* _Some records_:

## BEGIN

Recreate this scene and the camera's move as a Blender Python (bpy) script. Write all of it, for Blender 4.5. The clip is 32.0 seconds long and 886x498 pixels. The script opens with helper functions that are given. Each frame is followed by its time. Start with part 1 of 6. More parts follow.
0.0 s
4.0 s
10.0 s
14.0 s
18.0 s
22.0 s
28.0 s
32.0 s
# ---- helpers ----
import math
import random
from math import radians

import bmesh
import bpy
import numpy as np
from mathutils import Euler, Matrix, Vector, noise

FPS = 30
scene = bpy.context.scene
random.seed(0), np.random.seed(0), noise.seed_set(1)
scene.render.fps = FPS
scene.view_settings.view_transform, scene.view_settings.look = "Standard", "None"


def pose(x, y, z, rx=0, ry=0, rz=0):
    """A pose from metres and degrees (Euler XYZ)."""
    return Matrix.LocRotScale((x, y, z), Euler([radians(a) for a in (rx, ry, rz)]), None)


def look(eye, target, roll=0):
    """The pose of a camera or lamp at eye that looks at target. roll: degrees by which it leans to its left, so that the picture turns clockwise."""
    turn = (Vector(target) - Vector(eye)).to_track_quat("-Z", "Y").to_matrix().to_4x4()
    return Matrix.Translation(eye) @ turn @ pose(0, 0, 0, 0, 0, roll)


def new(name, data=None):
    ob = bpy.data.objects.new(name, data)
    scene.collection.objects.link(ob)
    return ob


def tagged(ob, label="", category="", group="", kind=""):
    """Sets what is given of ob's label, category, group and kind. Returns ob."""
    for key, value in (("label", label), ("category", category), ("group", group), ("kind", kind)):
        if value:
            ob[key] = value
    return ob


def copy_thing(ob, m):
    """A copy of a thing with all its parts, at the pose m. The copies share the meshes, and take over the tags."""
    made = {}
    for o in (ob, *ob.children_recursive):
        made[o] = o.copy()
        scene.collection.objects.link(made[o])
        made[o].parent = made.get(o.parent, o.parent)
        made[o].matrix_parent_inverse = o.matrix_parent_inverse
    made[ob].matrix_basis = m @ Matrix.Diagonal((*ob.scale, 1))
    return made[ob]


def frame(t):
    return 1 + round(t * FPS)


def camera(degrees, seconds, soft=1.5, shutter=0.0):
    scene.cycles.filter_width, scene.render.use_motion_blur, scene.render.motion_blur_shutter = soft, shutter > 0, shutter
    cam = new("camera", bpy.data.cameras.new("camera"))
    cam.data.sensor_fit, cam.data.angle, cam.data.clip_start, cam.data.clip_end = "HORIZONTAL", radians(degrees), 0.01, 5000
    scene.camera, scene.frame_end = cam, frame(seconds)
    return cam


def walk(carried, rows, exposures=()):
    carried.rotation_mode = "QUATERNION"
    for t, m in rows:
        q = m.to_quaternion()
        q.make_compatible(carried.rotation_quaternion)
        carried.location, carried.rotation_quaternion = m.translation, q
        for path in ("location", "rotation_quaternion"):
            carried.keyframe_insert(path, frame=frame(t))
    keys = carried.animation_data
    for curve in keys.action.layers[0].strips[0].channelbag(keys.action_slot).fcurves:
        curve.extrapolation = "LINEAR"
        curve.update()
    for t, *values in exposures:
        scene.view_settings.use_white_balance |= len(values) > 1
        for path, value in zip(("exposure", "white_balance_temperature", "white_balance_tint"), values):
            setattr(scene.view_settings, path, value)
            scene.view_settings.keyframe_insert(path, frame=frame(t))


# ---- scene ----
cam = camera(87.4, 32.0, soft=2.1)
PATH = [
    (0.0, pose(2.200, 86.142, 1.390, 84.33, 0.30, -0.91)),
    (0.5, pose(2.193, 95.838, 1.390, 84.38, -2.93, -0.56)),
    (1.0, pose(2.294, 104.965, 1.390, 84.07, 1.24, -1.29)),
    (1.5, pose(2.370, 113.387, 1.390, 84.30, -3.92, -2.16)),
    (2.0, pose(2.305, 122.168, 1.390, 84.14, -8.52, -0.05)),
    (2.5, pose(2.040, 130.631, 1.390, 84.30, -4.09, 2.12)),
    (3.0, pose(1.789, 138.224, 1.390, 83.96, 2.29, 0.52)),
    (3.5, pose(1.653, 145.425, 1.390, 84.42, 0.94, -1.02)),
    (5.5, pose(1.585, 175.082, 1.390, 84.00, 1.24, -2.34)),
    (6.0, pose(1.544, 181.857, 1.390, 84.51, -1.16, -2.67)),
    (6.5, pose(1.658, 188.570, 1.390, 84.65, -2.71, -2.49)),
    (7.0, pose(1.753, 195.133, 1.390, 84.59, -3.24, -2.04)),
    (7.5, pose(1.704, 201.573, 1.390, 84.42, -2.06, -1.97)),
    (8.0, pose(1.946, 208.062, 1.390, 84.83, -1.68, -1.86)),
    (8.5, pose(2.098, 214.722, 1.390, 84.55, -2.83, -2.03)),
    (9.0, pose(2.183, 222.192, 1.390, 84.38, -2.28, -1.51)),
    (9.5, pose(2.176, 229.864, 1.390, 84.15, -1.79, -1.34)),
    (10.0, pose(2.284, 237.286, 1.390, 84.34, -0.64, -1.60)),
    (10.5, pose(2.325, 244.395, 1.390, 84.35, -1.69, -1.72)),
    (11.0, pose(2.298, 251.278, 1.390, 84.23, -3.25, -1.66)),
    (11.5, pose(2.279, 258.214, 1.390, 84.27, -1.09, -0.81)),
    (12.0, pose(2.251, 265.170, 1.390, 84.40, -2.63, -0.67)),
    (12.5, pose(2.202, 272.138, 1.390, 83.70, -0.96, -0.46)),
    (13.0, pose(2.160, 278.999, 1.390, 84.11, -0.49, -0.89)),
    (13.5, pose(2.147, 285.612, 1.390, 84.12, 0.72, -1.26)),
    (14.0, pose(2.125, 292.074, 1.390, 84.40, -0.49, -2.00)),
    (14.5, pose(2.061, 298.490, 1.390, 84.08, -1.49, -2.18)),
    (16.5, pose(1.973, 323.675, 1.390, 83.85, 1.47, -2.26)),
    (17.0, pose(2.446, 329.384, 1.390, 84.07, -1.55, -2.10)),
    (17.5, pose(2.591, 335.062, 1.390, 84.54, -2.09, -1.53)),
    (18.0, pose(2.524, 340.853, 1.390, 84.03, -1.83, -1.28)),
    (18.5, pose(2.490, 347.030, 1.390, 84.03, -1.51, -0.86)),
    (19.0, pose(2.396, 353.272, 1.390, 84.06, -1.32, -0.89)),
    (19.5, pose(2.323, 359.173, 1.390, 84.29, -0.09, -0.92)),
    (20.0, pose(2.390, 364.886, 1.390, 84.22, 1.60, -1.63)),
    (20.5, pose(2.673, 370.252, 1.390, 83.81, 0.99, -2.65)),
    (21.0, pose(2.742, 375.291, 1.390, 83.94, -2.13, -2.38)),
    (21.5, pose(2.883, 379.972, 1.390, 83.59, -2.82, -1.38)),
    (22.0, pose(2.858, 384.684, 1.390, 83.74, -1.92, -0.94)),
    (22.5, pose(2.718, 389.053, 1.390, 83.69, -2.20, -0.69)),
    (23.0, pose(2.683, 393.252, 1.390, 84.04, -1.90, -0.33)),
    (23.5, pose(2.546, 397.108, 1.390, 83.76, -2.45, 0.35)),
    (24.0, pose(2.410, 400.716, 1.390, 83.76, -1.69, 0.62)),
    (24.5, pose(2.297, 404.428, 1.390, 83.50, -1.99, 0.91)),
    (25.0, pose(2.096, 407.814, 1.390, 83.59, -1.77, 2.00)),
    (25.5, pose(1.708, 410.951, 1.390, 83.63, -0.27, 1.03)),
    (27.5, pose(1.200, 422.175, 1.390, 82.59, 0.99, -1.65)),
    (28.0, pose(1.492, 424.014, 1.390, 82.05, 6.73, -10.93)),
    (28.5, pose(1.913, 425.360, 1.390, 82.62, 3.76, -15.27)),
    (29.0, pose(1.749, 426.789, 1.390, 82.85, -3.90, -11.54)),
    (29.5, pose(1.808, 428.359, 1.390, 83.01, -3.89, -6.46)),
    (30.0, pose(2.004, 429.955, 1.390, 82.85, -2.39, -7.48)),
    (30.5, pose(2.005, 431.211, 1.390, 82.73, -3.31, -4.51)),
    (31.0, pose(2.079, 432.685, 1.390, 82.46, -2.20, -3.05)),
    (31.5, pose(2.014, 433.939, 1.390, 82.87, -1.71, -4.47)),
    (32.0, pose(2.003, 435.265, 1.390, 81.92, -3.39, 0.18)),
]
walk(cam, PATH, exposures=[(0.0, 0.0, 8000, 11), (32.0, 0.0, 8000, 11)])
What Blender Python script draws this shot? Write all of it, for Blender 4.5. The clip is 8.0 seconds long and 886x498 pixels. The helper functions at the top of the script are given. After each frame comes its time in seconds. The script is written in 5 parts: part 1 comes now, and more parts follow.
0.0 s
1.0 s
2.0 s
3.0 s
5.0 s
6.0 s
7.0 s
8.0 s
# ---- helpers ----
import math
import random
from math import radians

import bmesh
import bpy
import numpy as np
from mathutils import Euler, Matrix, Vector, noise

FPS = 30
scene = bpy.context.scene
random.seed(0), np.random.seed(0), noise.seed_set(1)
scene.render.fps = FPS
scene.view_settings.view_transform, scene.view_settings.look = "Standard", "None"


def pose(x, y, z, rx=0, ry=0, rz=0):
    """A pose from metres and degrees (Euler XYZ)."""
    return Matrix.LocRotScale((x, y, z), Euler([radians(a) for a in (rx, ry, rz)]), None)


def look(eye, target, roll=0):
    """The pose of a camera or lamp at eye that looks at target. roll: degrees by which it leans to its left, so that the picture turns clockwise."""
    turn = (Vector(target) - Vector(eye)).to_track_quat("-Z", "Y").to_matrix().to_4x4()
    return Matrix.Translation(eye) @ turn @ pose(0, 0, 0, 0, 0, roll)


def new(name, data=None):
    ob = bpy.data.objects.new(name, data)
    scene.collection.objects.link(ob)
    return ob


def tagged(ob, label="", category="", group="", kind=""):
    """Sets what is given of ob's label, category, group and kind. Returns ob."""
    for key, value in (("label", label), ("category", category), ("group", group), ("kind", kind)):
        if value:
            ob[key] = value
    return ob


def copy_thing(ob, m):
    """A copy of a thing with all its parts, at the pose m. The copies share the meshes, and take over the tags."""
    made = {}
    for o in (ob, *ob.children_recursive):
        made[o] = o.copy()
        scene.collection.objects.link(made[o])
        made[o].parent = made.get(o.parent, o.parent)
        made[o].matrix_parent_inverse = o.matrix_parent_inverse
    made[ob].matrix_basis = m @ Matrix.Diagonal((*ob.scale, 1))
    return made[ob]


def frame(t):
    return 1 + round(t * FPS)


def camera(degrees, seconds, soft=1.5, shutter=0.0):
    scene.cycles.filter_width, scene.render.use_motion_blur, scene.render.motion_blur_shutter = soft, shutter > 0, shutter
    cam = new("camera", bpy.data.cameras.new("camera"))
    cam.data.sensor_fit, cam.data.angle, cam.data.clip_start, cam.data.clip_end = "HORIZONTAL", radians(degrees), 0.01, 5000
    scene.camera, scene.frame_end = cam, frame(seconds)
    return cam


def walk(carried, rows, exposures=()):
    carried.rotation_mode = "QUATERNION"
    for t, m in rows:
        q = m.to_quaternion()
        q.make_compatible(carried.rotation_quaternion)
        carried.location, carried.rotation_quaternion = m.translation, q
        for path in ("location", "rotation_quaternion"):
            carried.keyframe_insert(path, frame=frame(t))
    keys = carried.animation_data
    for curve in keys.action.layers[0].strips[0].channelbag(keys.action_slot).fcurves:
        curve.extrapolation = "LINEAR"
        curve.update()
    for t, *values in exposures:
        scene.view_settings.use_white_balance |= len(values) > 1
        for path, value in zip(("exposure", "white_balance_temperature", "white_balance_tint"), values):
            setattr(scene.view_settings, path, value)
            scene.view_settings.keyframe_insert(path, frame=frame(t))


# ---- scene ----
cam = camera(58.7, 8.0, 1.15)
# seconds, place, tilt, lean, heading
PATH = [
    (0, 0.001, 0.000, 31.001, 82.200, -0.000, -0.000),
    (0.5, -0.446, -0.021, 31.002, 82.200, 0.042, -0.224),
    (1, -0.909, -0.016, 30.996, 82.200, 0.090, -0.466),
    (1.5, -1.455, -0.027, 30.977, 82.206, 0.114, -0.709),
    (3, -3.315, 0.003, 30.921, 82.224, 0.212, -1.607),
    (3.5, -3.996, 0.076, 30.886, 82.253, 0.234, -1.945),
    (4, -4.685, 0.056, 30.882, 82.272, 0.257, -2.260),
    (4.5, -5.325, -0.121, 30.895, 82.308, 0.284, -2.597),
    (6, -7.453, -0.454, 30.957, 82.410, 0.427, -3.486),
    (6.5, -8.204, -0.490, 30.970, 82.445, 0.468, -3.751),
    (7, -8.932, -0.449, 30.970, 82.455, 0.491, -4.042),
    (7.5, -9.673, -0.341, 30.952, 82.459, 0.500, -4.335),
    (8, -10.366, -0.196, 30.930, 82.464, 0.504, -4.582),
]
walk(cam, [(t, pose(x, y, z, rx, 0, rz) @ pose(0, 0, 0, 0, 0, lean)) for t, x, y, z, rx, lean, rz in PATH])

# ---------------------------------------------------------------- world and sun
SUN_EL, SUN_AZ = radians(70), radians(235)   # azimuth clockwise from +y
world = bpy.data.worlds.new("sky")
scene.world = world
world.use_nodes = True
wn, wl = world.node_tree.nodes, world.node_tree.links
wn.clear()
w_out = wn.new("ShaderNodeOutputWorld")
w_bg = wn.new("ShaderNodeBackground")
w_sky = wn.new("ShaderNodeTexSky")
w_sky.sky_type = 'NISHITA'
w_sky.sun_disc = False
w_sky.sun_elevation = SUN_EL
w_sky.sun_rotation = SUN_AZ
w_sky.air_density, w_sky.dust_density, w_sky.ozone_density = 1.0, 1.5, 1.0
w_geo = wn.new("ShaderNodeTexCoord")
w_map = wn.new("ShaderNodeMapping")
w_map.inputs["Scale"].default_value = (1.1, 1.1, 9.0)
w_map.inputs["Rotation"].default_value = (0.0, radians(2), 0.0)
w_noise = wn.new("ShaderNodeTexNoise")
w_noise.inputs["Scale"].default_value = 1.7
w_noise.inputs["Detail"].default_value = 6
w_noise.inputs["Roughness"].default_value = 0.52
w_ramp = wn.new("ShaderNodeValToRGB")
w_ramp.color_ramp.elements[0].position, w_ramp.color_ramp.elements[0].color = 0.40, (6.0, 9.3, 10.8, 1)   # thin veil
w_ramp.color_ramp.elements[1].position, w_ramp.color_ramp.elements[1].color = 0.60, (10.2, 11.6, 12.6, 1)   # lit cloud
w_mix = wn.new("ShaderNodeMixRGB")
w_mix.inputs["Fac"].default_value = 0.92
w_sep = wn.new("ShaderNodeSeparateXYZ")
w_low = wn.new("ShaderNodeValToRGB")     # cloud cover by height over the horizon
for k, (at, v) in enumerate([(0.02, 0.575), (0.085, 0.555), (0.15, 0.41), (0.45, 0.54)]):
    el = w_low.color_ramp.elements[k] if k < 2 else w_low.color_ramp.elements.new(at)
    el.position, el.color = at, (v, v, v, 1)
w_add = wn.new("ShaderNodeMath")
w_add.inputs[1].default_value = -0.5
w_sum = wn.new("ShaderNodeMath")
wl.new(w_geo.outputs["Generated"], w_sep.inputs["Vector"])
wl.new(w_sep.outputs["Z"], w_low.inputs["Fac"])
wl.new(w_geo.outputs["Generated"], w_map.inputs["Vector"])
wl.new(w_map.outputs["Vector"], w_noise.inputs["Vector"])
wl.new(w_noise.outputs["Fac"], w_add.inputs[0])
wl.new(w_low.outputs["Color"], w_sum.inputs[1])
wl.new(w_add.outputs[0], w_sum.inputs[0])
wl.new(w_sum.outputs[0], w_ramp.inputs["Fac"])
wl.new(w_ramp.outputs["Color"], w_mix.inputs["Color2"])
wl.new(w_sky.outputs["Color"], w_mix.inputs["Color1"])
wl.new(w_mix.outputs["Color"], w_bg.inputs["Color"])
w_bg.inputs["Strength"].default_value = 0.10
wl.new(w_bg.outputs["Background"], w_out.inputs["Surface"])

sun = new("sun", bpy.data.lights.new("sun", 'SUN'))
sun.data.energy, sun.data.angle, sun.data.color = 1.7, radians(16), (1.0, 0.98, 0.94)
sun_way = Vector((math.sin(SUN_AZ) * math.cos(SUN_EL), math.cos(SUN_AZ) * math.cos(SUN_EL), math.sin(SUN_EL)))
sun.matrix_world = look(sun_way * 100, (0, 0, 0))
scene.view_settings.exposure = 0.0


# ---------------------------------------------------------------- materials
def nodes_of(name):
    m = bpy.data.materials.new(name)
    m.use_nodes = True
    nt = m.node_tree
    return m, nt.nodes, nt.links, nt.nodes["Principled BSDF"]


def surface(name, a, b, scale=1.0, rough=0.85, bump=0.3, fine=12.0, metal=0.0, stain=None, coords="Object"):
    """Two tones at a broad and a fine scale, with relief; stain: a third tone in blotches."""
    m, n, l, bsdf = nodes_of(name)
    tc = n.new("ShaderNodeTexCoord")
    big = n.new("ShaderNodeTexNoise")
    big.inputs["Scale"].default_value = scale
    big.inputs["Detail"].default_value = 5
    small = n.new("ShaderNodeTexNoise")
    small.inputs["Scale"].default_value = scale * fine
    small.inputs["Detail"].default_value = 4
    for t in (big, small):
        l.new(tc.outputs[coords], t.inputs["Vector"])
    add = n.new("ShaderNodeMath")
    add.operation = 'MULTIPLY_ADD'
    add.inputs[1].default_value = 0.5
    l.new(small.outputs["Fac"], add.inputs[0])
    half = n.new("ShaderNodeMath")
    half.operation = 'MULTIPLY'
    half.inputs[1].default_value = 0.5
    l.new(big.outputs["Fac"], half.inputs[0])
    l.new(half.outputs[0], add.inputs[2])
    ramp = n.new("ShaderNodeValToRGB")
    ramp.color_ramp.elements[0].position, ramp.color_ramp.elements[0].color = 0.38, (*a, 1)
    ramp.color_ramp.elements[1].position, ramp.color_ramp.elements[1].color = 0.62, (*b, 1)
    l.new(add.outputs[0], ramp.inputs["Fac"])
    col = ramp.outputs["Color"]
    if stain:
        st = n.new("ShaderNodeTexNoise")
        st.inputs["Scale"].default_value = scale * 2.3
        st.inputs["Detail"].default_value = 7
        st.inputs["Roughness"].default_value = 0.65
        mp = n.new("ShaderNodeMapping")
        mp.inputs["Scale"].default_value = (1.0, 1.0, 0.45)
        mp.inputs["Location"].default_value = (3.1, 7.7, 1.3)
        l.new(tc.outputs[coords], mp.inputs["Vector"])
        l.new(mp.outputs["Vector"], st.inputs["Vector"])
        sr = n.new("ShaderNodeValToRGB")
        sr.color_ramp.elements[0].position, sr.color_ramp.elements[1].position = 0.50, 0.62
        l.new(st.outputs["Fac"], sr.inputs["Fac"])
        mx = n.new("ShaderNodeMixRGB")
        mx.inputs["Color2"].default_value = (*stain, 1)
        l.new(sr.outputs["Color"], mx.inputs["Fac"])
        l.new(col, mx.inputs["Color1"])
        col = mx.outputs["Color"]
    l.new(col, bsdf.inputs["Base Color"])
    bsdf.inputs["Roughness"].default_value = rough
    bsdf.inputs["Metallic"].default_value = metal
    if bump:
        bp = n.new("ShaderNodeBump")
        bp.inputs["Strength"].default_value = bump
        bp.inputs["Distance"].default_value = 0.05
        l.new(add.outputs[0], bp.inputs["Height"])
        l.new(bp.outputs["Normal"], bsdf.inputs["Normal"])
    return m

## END

* _REQUIREMENT_: Identify which lines contain the word "Write" and copy each one.

* _EXPECTED ANSWER_:
Recreate this scene and the camera's move as a Blender Python (bpy) script. Write all of it, for Blender 4.5. The clip is 32.0 seconds long and 886x498 pixels. The script opens with helper functions that are given. Each frame is followed by its time. Start with part 1 of 6. More parts follow.
What Blender Python script draws this shot? Write all of it, for Blender 4.5. The clip is 8.0 seconds long and 886x498 pixels. The helper functions at the top of the script are given. After each frame comes its time in seconds. The script is written in 5 parts: part 1 comes now, and more parts follow.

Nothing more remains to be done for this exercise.